Recently, I’ve heard several people suggest that the advent of IPv6 changes the requirements for data-center virtual network solutions. For instance, making the claim that network overlays are no longer necessary. The assumption made is that once an instance has a globally unique IP address that all requirements are met.
In my view, this analysis fails in two dimensions:
- In the assumption that it is desirable to give instances direct internet access (via a globally routed address);
- In the assumption that overlay solutions are deployed to solve address translation related problems;
Neither of these assumptions hold when examined in detail.
While there are IaaS use cases of users that just want to be able to fire up a single virtual-machine and use it as a personal server, the most interesting use case for IaaS or PaaS platforms is to deploy applications.
These applications, serve content for a specific virtual IP address registered in the DNS and/or global load-balancers; that doesn’t mean that this virtual IP should be associated with any specific instance. There is layer of load-balancing that maps the virtual IP into the specific instance(s) service the content. Typically this is done with a load-balancer in proxy mode.
As an aside, enabling IPv6 in the load-balancer is typically the best approach to make an application IPv6-ready; it is also the best way to do so. While IPv6 doesn’t add functionality to IPv4 (other than more addresses) it does add an additional burden in terms of manageability and troubleshooting; dual-stack applications or dual-stack networks are twice as much operational load, with no benefit as compared to terminating the IPv6 session on the load-balancer.
Back to our application, this is typically implemented as a set of multiple instances; often with specialized functions: front-ends (web-page generating); business-logic and caches; databases. The reasonable default, from a data security perspective, is to disallow internet access to and from these instances. RFC1918 addresses come in as a real benefit since they prevent someone from accidentally routing traffic directly.
In several IaaS platforms that i work closely with, as soon as the platform is operational, there is an incident with VMs generating DDoS attacks from the cloud (usually benefiting from high bandwidth internet connectivity). My recommendation currently, is for applications to LBaaS from inbound traffic plus a jump host with a SOCKs proxy for outbound access. That still leaves the LB and jump host as threat vectors but it is easier to monitor and manage than having direct internet connectivity from the VMs with either floating-ip (bi-directional) or source-nat.
Thus, to me at least, globally routed addresses are hardly a feature. Lets now examine the rational for using overlays in data-center networks.
The first thing we need to notice is that overlays are replacing vlan based designs (based on IEEE 802.1D) that already support the main functionality of the overlay: the separation between identifier and the “locator”. The identifier being the IP address of the instance and the locator the ethernet address in the case of 802.1D or IP address in the case of the IP based overlay.

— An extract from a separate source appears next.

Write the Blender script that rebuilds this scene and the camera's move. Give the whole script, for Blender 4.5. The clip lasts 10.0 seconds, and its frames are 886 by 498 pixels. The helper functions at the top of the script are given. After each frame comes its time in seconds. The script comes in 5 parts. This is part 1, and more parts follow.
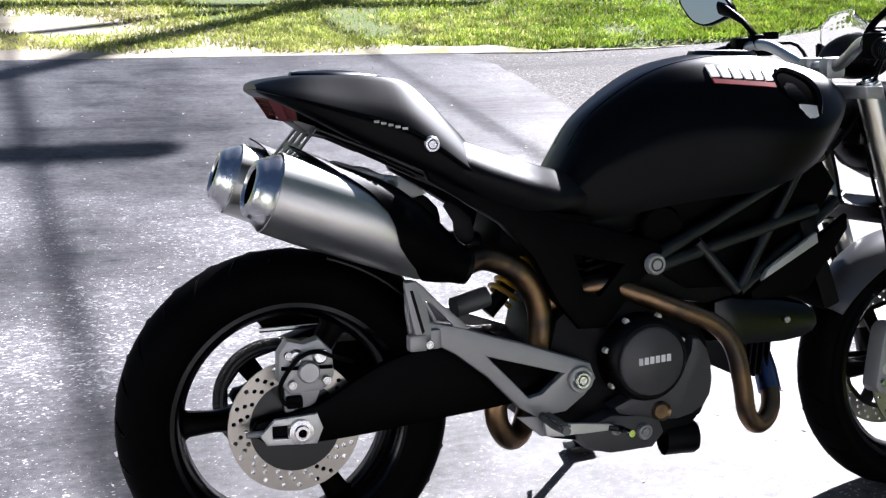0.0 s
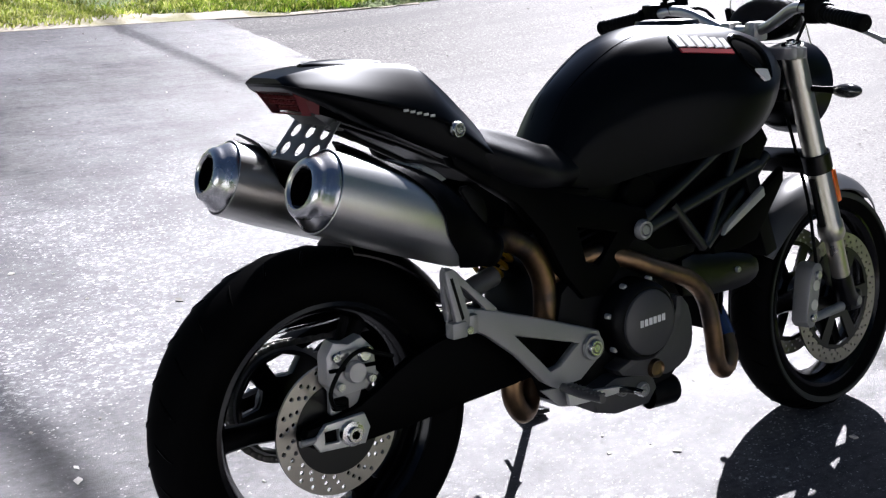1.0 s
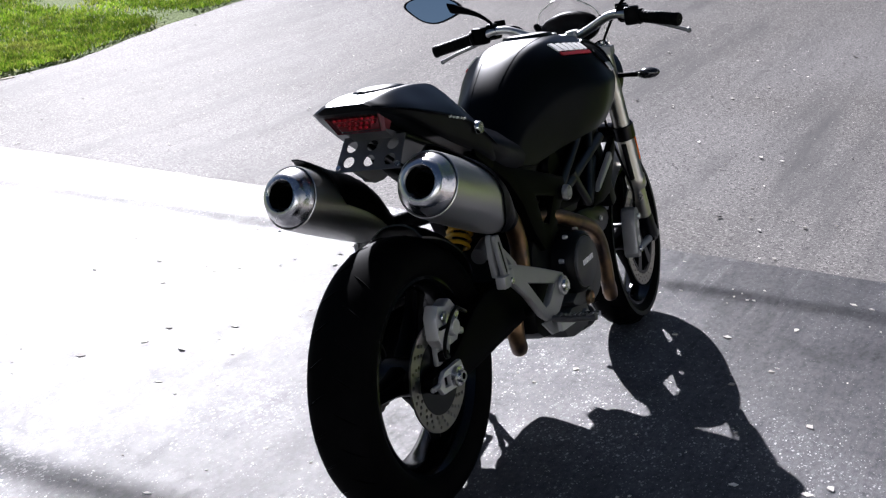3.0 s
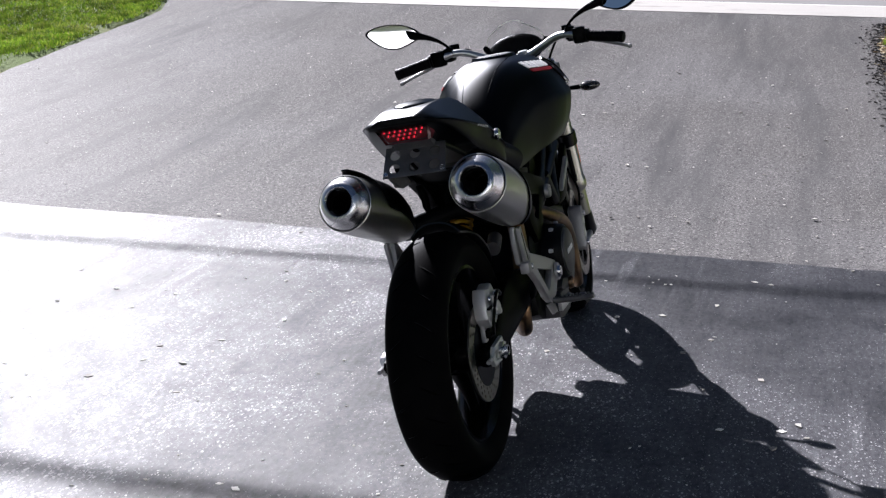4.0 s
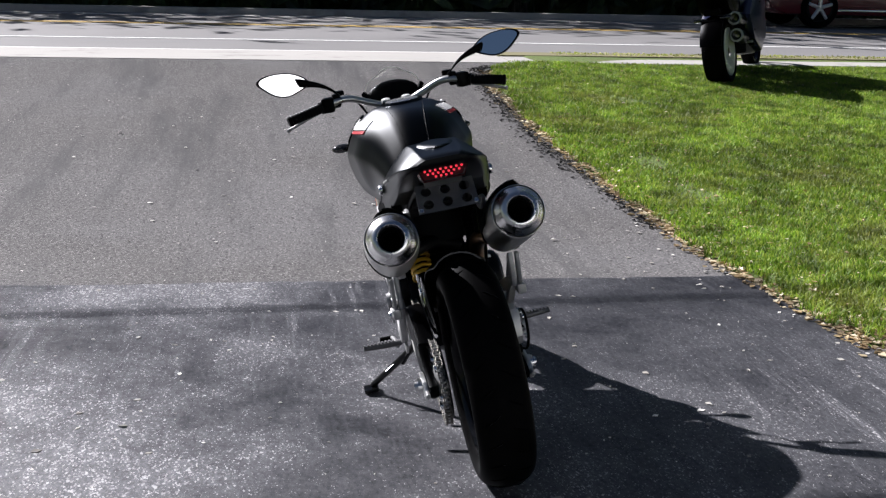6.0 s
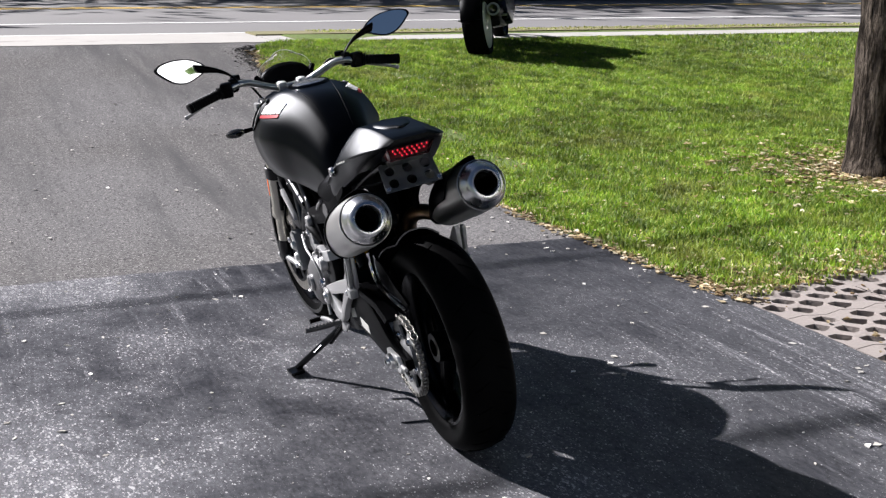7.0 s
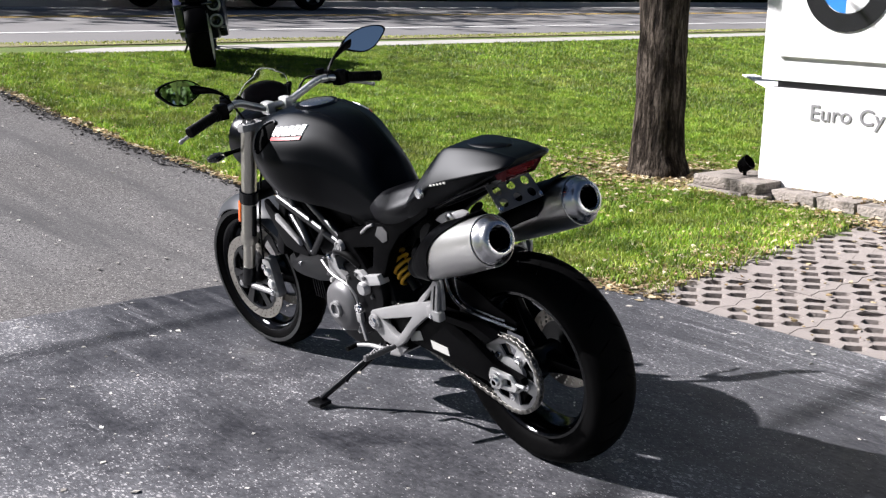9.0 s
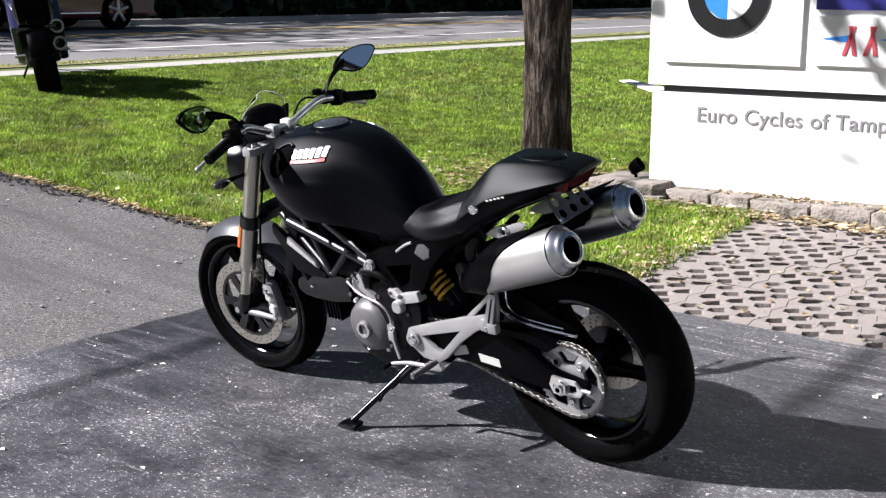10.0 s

The reason this separation is needed is because transport sessions, configurations and policies are tied to IP addresses. Assigning an IP address based on the server that is currently executing an instance doesn’t work for a multitude of reasons:
- Instances need to exist independently of their mapping to servers;
- Many configuration based systems are tied to IP address rather than DNS;
- Network based policies are tied to IP addresses;
Operators deploy applications by defining a set of relationships between instances; this is typically done in an orchestration tool such as CloudFormations or OpenStack HEAT. When instances are defined and typically before they are executed and scheduled, IP addresses are assigned; these IP addresses are then used in configuration files and access control lists.
When an instance is scheduled, it is assigned temporarily to a server. Even in scenarios where life-migration of the instance is not supported, the “logical” concept of the Nth cache server for application “foo” must be able to span its scheduler assignment. The server can die for instance; or the instance may have to be rescheduled because of interference with other workloads.
Of course, it is possible to construct a different mapping between identity and location. One that it is named based, for instance. One example would be for every service (in the SOA sense of the word) to publish its transient address/port in a directory; given the limitations of the default Docker networking implementation, some operators are doing just that. The drawback is that it forces one to tweak every single application in order to use this directory for any resolution and policy enforcement. This provides the equivalent functionality of what the network overlay is doing.
There is at least one very very large cloud provider that does just that. They have a directory that provides both for name resolution as well and authorization. The tradeoff is that all services must speak the same RPC protocol; and no externally developed application can be easily deployed inside the infrastructure. The RPC protocol as become what most of us think of the TCP/IP layer: the common interoperability layer.
Overall, It doesn’t seem to me that IPv6 changes the landscape; it just creates an additional manageability burden in the case of dual-stack deployment through the application. If one does terminate the IPv6 session at the load-balancer, however, it should be mostly a NOP.